System Of A Down bassist Shavo Odadjian has released a collaborative album with Wu Tang Clan’s RZA, The Rolling Stone reports.
The duo had first announced their project, Achozen (pronounced “a chosen”), in the mid-2000s, around when Odadjian was hyping an ill-fated online music community called urSession. But other than the release of a few tracks (“Deuces,” “Salute/Sacrifice”), the group seemed to fall by the wayside.
Now, eight tracks of the act’s spacey, lushly textured hip-hop are available with the purchase of a limited-edition portable speaker, the Boombotix Boombot Pro.
“We both come from struggle. We come from oppression. I didn’t know Armenia was the first country to accept Christianity as its national religion. And I didn’t know about the Armenian Genocide. I knew about the black man’s struggle in America from slavery to civil rights to whatever we still go through, but you think that that struggle is just personal. You don’t realize, ‘Oh, wow, the Asian brothers went through a struggle. The Armenian brothers went through a struggle. Now the Pakistani and the brothers in the Middle East is going through a lot of struggle based on situations.’ Right? So, I became aware and that helped connect us,” RZA told The Rolling Stone.
“That led to our second song, which is called ‘Fabricated Lies’ and is about the Armenian Genocide. He [Odadjian] gave me a couple of books as well, but I was moved by the struggle enough that I wrote a verse,” he said.
Speaking about the first-ever concert System of A Down played in Armenia on the eve of the 100th anniversary of the Armenian Genocide, Odadjian said that it was an emotional experience.

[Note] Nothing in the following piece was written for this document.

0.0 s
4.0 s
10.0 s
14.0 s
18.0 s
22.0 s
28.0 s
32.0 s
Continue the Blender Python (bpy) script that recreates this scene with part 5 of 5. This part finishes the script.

“We played two-and-a-half hours, 37 songs. We played outside to 100,000 people; there was no spot for people to even pit. It was pouring rain, lightning going on. I cried onstage a few times. It was emotional to think that I was that age, that they were like little me’s, my little kids. And we’re in our country, but it’s their country because they live there and we are giving them what they’ve only see on the Internet, live. From grandparents to three-year-olds were there, standing in the rain watching this crazy band. But it was just amazing and I don’t think that it can ever be duplicated unless it was a 200th anniversary. It was perfect. Everything perfectly fell into place,” said Odadjian.